• _Task to carry out_
Of the lines below, how many hold the string "script"? Give only the number.

# start of Supplied material

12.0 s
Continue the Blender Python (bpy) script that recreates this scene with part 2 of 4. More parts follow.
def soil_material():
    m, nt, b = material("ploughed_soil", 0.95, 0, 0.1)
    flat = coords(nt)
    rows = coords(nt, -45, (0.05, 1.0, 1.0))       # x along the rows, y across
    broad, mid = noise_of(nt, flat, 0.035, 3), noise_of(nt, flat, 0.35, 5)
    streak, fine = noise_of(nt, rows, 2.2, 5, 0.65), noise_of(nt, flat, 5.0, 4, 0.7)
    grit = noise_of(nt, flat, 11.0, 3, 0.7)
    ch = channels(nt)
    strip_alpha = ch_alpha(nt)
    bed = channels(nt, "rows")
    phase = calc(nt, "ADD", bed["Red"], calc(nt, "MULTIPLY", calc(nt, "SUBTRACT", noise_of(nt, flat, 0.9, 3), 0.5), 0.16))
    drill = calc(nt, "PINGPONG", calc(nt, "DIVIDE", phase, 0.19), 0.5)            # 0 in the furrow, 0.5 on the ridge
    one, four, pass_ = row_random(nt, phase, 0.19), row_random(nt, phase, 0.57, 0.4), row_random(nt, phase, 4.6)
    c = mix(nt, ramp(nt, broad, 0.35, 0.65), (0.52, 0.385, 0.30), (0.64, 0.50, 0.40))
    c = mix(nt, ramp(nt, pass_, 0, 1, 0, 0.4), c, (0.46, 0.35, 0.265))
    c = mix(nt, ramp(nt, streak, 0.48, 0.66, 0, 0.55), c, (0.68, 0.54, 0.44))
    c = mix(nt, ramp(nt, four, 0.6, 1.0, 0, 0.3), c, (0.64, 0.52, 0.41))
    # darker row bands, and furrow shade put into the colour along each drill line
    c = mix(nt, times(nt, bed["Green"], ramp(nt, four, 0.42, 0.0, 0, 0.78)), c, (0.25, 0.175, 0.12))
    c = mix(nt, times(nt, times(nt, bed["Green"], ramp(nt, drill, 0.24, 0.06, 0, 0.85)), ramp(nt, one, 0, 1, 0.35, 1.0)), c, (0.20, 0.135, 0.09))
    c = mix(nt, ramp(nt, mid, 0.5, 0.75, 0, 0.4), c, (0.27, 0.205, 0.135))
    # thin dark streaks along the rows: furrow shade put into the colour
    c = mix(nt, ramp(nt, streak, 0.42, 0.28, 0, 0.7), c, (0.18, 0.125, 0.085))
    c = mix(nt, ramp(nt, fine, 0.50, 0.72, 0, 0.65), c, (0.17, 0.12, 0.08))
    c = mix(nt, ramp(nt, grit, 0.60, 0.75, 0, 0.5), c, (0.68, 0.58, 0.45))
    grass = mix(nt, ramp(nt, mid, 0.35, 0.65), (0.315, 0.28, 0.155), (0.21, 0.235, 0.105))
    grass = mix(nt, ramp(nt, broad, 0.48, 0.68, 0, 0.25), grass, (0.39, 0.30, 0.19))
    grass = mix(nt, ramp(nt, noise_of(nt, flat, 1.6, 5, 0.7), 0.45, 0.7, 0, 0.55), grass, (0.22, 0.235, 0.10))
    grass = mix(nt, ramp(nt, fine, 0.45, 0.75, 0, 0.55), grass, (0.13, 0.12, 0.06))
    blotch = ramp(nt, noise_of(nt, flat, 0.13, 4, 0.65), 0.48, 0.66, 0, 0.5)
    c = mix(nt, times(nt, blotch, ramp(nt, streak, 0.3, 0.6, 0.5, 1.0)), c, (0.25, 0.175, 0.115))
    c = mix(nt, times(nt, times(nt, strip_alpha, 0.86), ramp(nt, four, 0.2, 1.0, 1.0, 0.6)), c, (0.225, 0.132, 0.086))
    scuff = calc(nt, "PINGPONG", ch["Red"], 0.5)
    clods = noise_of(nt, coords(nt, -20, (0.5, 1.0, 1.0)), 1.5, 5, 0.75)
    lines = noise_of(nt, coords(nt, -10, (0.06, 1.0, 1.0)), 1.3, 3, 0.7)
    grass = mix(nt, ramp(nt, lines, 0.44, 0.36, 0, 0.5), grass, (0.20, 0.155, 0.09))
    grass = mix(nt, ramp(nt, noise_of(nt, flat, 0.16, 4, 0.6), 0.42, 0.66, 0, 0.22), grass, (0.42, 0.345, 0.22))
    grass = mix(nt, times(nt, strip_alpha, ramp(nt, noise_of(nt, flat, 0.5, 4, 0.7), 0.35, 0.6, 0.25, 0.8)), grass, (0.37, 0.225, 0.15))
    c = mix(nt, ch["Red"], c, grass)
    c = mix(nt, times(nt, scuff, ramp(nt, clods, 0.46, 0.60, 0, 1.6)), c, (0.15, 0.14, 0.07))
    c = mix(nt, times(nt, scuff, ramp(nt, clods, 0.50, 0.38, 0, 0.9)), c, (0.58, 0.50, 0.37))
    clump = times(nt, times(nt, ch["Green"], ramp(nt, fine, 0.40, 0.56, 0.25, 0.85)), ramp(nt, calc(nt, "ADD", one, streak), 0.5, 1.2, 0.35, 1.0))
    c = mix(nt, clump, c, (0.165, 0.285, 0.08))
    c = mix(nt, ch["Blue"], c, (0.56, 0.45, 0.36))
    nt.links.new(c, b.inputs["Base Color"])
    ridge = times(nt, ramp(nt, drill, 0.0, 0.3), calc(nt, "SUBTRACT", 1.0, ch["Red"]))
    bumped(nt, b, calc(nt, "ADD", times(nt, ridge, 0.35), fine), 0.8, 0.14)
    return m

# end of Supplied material
# start of Supplied material

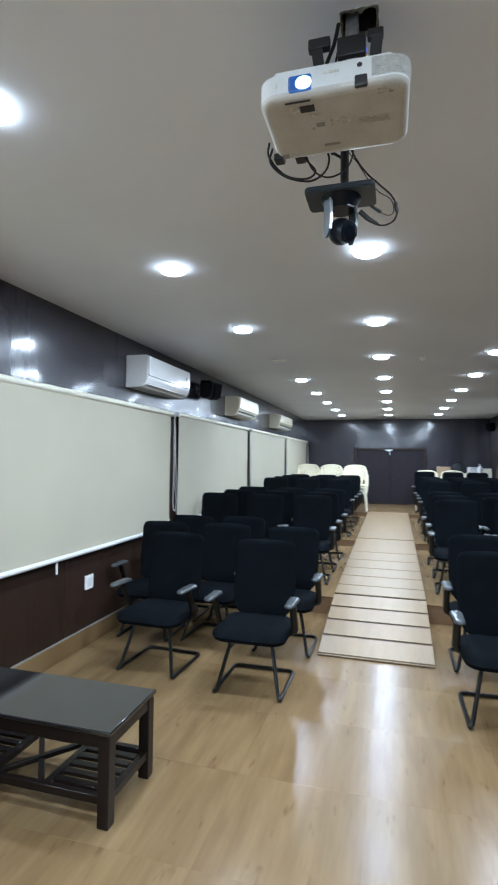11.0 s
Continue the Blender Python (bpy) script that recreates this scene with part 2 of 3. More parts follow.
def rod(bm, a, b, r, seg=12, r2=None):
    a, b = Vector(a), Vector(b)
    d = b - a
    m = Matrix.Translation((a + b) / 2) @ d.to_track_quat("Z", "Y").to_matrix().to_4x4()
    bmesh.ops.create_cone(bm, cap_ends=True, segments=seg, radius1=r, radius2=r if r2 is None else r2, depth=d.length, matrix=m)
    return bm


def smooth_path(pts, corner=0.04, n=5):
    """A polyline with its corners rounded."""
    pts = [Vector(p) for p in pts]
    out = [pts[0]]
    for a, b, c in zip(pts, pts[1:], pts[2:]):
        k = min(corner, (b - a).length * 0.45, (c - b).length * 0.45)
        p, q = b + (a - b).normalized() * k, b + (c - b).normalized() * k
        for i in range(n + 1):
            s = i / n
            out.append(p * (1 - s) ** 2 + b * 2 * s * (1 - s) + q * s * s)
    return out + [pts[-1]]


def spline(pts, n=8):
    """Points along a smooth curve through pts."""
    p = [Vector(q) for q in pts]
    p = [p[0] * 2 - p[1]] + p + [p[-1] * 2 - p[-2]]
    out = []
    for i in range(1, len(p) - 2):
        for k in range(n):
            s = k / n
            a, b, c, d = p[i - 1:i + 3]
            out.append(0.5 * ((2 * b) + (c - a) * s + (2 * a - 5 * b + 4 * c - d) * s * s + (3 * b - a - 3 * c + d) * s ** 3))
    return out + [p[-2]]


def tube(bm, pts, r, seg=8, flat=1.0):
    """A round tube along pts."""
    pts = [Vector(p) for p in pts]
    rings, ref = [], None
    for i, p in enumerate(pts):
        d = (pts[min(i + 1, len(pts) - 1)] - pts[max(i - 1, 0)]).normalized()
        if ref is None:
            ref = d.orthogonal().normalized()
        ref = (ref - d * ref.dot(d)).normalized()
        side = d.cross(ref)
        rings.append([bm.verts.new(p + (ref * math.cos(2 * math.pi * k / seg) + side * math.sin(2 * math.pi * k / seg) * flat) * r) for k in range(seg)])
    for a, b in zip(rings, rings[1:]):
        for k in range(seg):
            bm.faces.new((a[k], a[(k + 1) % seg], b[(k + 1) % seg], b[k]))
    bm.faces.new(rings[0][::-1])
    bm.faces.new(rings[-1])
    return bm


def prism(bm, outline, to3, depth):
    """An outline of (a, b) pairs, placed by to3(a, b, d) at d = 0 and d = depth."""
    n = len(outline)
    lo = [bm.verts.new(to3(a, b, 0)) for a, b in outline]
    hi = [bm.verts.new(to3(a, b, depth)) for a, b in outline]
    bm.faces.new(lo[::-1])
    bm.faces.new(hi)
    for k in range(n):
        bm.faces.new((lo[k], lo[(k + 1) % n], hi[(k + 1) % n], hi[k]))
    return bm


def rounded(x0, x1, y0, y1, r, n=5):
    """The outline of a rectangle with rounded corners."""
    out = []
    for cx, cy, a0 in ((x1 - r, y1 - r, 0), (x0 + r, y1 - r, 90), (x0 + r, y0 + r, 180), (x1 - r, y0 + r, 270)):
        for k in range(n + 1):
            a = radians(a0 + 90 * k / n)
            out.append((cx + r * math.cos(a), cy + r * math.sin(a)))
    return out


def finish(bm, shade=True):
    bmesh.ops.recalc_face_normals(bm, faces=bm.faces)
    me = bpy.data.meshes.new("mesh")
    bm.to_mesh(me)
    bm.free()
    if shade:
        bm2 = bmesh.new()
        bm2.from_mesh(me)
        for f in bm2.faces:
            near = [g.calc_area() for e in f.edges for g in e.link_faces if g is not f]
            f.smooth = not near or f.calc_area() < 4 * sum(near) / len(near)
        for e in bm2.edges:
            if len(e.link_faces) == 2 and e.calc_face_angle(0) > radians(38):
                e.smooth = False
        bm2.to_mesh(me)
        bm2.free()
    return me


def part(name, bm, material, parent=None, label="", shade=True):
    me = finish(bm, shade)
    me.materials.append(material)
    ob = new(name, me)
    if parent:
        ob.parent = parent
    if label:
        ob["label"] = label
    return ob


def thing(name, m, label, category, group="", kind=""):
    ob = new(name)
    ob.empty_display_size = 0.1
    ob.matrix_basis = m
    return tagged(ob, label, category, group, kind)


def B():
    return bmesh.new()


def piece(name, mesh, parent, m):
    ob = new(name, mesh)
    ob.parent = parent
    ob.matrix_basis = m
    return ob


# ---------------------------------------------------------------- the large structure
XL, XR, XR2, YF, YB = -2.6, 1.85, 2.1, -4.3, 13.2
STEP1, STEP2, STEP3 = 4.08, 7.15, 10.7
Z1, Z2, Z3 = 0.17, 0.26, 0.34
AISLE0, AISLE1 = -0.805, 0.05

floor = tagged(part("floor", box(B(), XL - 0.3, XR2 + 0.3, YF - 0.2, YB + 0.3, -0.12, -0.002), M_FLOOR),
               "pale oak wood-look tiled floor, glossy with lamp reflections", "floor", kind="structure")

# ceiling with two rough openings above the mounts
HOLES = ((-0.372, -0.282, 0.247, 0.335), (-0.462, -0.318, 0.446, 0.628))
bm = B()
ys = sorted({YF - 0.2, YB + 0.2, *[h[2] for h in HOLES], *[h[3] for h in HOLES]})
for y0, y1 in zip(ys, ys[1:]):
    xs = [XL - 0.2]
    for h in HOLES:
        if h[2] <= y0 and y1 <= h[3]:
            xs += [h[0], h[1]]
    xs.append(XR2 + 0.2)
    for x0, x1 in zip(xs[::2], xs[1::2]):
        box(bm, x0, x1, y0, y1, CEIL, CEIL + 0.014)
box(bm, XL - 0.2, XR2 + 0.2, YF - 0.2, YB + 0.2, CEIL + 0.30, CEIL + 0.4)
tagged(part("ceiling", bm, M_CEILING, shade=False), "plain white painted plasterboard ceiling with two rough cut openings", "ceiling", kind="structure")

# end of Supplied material

• _Output_
2